24 Then Joshua, together with all Israel, took Achan son of Zerah, the silver, the robe, the gold bar, his sons and daughters, his cattle, donkeys and sheep, his tent and all that he had, to the Valley of Achor. 25 Joshua said, “Why have you brought this trouble on us? The Lord will bring trouble on you today.”

Then all Israel stoned him, and after they had stoned the rest, they burned them. [Achan finds himself in a fate similar to that of Sodom and Gomorrah – utter destruction, along with the destruction of his incidentals, in this case his possessions and his children. Nothing of the wickedness of Achan must be allowed to continue on, lest something so terrible be repeated. Furthermore, an example must be made. Despite it seeming like Achan’s children are wronged here, perhaps they, too, were complicit in the cover-up. There are other ways to explain their demise, but this is certainly a possibility. Why did the children not turn over their father to Joshua, or at least return the stolen goods? Surely, they knew about the crime…] 26 Over Achan they heaped up a large pile of rocks, which remains to this day. [A memorial to deter future wrongdoers.] Then the Lord turned from his fierce anger. Therefore that place has been called the Valley of Achor ever since.

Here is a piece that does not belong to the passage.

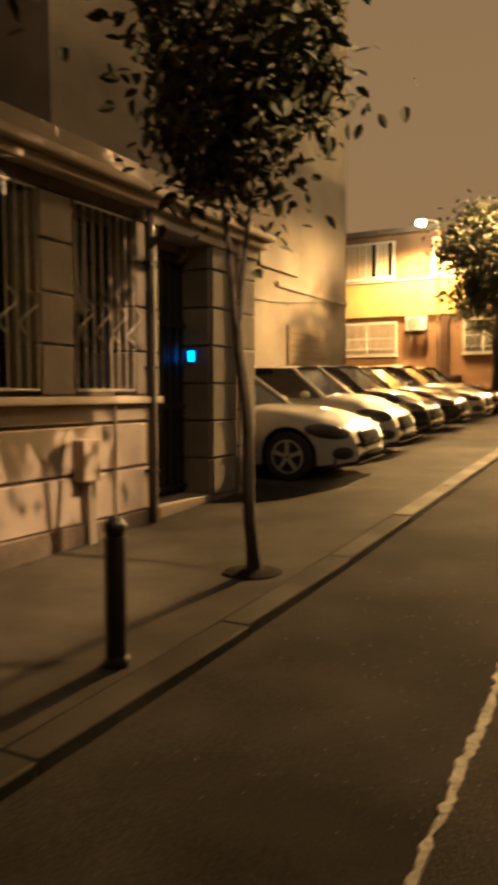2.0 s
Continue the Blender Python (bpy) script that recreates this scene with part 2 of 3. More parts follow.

The things which belong to the public honor of God, such as the integrity of priestly life, cannot stay hidden away. Some might accuse me of “magical thinking,” but it seems confirmed by experience that priests leading double lives usually do not make many converts, do not devote long hours to the confessional, and do not deliver that kind of preaching which moves to greater faith, hope, and charity. They might indeed attract much curiosity and intrigue, they might make the parish a lot of money, they might be great social activists, but the real spiritual battles are not being fought by them. Such a man is forced to stay away from what is truly holy by the weight of his own conscience… Either his sin must go, or the Lord must go.